As for doing all of the post processees in house, like color correction and online...I am in a unique position. I started out as an assistant editor, then became an online editor and colorist...THEN i moved onto creative editing. So I have the technical knowledge to do this. Normally the creative editor isn't skilled at onlining and color correcting...so the workflow you laid out is still very valid and is use today. What we did was not only because there was money to be saved, but also because I had the skills to do what was required. Skills I took 15 years to master. So no, this isn't something a guy who has been editing for 3 years can do...nor the guy who has been editing creatively for 20 years. They might not have the engineering knowhow to do this.

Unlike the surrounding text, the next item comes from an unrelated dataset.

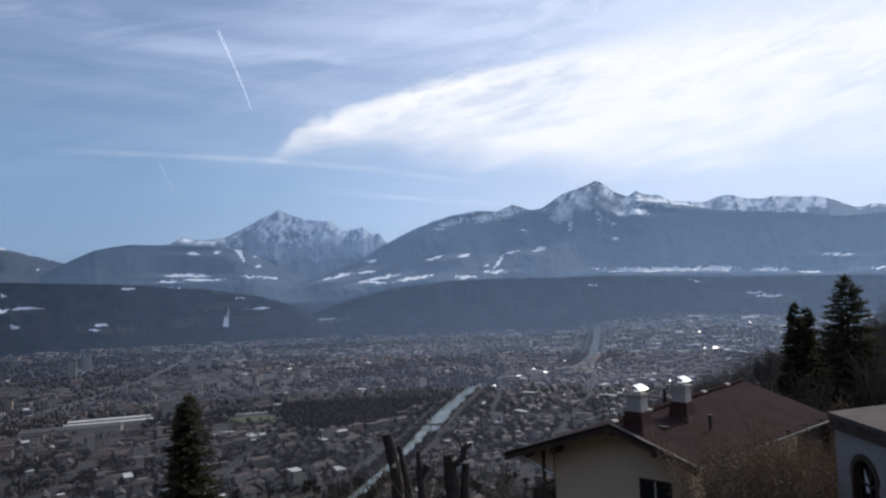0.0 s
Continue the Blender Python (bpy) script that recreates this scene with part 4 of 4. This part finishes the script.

But I'll wager that creative editor is far more creative than I, because they live their life cutting creative. I have split my time up with creative and technical aspects of post production.

 
At 10:23 am GMT, Blogger Paul said...

Shane makes a good point. It comes down to backgrounds. Just as you can not expect every editor to technically or creatively achieve the same result, you can’t do that with producers either. If I went into production I would have a strong understanding for post, but might need to ensure I had extra support from DOP's and Production Management side of things.

Also, I hope by posting two thoughts together, I didn’t imply I thought Shane Ross at Little Frog fell into the category of producers trying to handle in house work, or similar. It was meant to be a discussion of FR conversions and the new features in Kona Cards based around the Little Frog Post and a separate rant about the difficulty for producers trying to find the in-house/facilities balance. I was worried this might happen and even though Shane has not mentioned he felt that way. I think it may have come off like that. Not sure. If it did, sorry. if not, ignore me I am paranoid.

 
At 10:06 pm GMT, Blogger Shane Ross said...

NO worries. Just wanted to point out that there were exceptions....however few.